Walking with Thoreau
It’s impossible to walk around Concord, Massachusetts without thinking about Thoreau. Concord is the modest town 26 miles west of Boston that Henry called home essentially from the time he was born until his death in 1862 at the egregiously young age of 45 (speaking as someone in her mid-forties: you’re barely not an embryo!). Some might consider that a kind of “failure to launch” situation where the person really never gravitates away from his hometown, ends up living with family members throughout his life until things reach their natural conclusion. But Henry did travel extensively—throughout New England, out into the Midwest, and even Canada, always returning the idyllic, rambling preserves of his beloved Concord.
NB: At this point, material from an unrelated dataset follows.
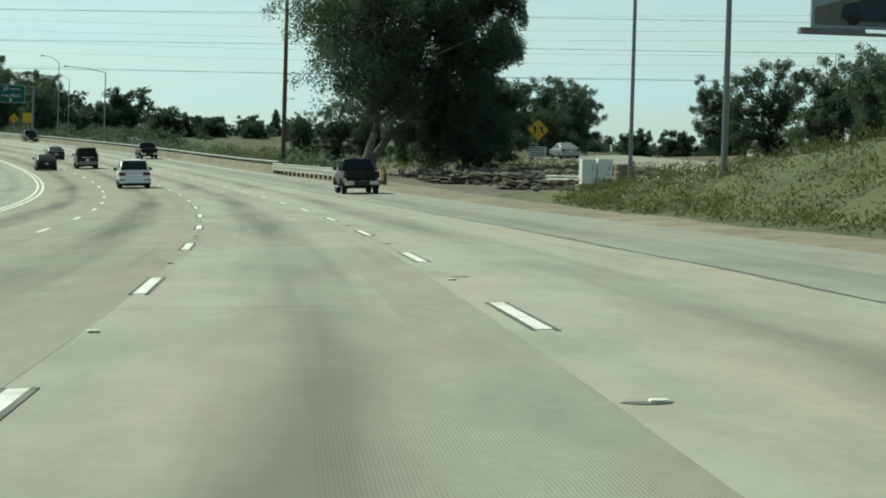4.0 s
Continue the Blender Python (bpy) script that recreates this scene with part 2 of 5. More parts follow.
def glow_material(name, colour, strength):
    m = bpy.data.materials.new(name)
    m.use_nodes = True
    p = m.node_tree.nodes["Principled BSDF"]
    p.inputs["Base Color"].default_value = (*colour, 1)
    p.inputs["Emission Color"].default_value = (*colour, 1)
    p.inputs["Emission Strength"].default_value = strength
    p.inputs["Roughness"].default_value = 0.2
    return m


CONCRETE = (0.34, 0.315, 0.262)
M_SLAB = road_material("worn_concrete", CONCRETE)
M_SLAB_LEFT = road_material("brown_worn_concrete", (0.29, 0.262, 0.208), 0.5, 0.7)
M_SLAB_RIGHT = road_material("bright_worn_concrete", (0.37, 0.345, 0.287), 0.3, 0.5)
M_SLAB_OLD = road_material("old_concrete", (0.31, 0.295, 0.25), 0.3, 0.3)
M_RAMP = road_material("ramp_concrete", (0.28, 0.27, 0.23), 0.2, 0.35)
M_JOINT = material("joint_dirt", (0.15, 0.14, 0.12), 0.95, bump=0)
M_ASPHALT = material("asphalt", (0.075, 0.072, 0.066), 0.9, vary=0.18, scale=0.6, fine=60, stain=(0.13, 0.12, 0.10))
M_PAINT = material("road_paint", (0.8, 0.77, 0.71), 0.55, vary=0.08, scale=4, fine=30, stain=(0.55, 0.53, 0.48))
M_PAINT_WORN = material("worn_road_paint", (0.62, 0.6, 0.54), 0.6, vary=0.15, scale=3, fine=20, stain=(0.36, 0.34, 0.29))
M_BLACK = material("contrast_paint", (0.075, 0.073, 0.06), 0.7, vary=0.2, scale=2, stain=(0.16, 0.15, 0.13))
M_SEAL = material("tar_seal", (0.10, 0.098, 0.09), 0.7, vary=0.2, scale=1.5)
# litter below the grove, its colour lowered to hold the trees' shade
M_LITTER_SHADED = material("shaded_leaf_litter", (0.055, 0.05, 0.03), 0.95, vary=0.25, scale=0.5, fine=7, bump=0.6, stain=(0.06, 0.066, 0.03))
M_PARAPET = material("tan_parapet_concrete", (0.27, 0.24, 0.175), 0.88, vary=0.12, scale=0.5, fine=14, stain=(0.2, 0.175, 0.125))
M_GORE = material("worn_gore_asphalt", (0.15, 0.138, 0.108), 0.9, vary=0.25, scale=0.4, fine=40, stain=(0.215, 0.198, 0.155))
M_NOSE = material("faded_yellow", (0.3, 0.19, 0.05), 0.7, vary=0.2, scale=2, stain=(0.16, 0.1, 0.04))
M_SKID = material("rubbed_tyre_mark", (0.268, 0.253, 0.21), 0.75, vary=0.2, scale=1.5)
M_DULL = material("weathered_zinc", (0.27, 0.28, 0.28), 0.6, 0.3, vary=0.15, scale=2, bump=0.05)
M_BARRIER = material("barrier_concrete", (0.48, 0.445, 0.36), 0.85, vary=0.14, scale=0.8, fine=20, stain=(0.30, 0.275, 0.22))
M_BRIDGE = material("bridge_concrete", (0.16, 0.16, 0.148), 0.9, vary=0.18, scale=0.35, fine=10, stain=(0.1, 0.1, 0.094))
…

Concord was resettled on Algonquin land in the mid-1600s. Its native name is “Musketaquid,” which means “grassy plain.” In his lifetime Henry roamed over every inch of Musketaquid, getting to know every blade of grass that made up the sprawling fields of his friends and neighbors; every variety of tree in the woods surrounding the town; and every type of bird that made their way to the shores of Walden Pond and the other local tributaries. In short: Henry noticed like a boss. He devoted his life to the habit of “observe and report,” which became a sacred, devotional practice. In addition to publishing the book Walden about his year- long sojourn living in a one-room cabin on the edge of Walden Pond and A Week on the Concord and Merrimack Rivers, chronicling his canoe expedition on these local waterways, Henry published numerous essays and articles on topics that ranged from the merits of civil disobedience and the evils of slavery, to an exploration of Massachusetts’ landscape. It was not just Henry’s gaze upon and into nature that made his observations rich. It was the conscientiousness he applied, the genuine care he invested in everything he saw that animates the writing. I’ve read a lot of his essays and it takes more than just someone who knows how to string a few sentences together to make a bone-dry subject like “the succession of forest trees” feel like you’re getting a Buddhist teaching on the value of creation. Damn, Henry. Buy me dinner first!
Not everyone appreciated or even recognized Henry’s gift. Robert Louis Stevenson said that Thoreau was a “skulker” who “hoarded” his virtue so as not to have to share it with his fellow man. Believe me-this was definitely a sick nineteenth-century burn. His friend and fellow writer, Nathaniel Hawthorne took a more measured assessment of Henry: “He is a keen and delicate observer of nature—a genuine observer—which, I suspect, is almost as rare a character as even an original poet; and Nature, in return for his love, seems to adopt him as her especial child, and shows him secrets which few others are allowed to witness.” But he also criticized Henry as, essentially, a grade-A slacker: “[Thoreau] repudiated all regular modes of getting a living, and seems inclined to live an Indian life among civilized men.” Hawthorne really sounds like a Dad in 1963 telling his long-haired son he’s about to ruin his life dropping out of pre-law to go be in a band. What. A. Drag. Even in the 1800s people put a premium on specific types of labor, which did not include spending hours crouched by a bog, oogling a particular plant species. File under: big mistake. Huge. Because it’s people like Henry who are willing or, more likely, called to be in some kind of intimate communion with the earth or any of if its inhabitants, who ultimately teach us how to see. You can’t even begin to try to understand anything-a swamp, a heron, a person-without paying attention. That requires living in a form of deep time, often at odds with what Hawthorne called those “regular modes” of modern existence, where nothing seems more pressing or important than gazing at the head of a dandelion to wonder over the divine geometry of its tufts.
I don’t live very far from Musketaquid. I visit often in every season, which is one of the best ways to get to know a place. The stand of birch trees by the river that fade out of sight in the summer are suddenly ivory show-stoppers against the royal blue of a winter sky. Like people, places have many faces, many layers. I think of Henry as a I wander. Sometimes I wonder what it would have been like to take a walk with him. Quiet, I imagine, because silence is its own kind of presence and it is a constant companion to folks like Henry who preferred to live by leaning in and looking and listening attentively. But every so often his voice would gently stir the amicable peace between us as he’d call attention to the bark patterns on a tree or stop to point out a patch of matted ground not far from the road where a deer likely bedded down. There in the oval the blades of grass bow together, prostrate like thousands of the devout while Henry and I look on together, bearing witness.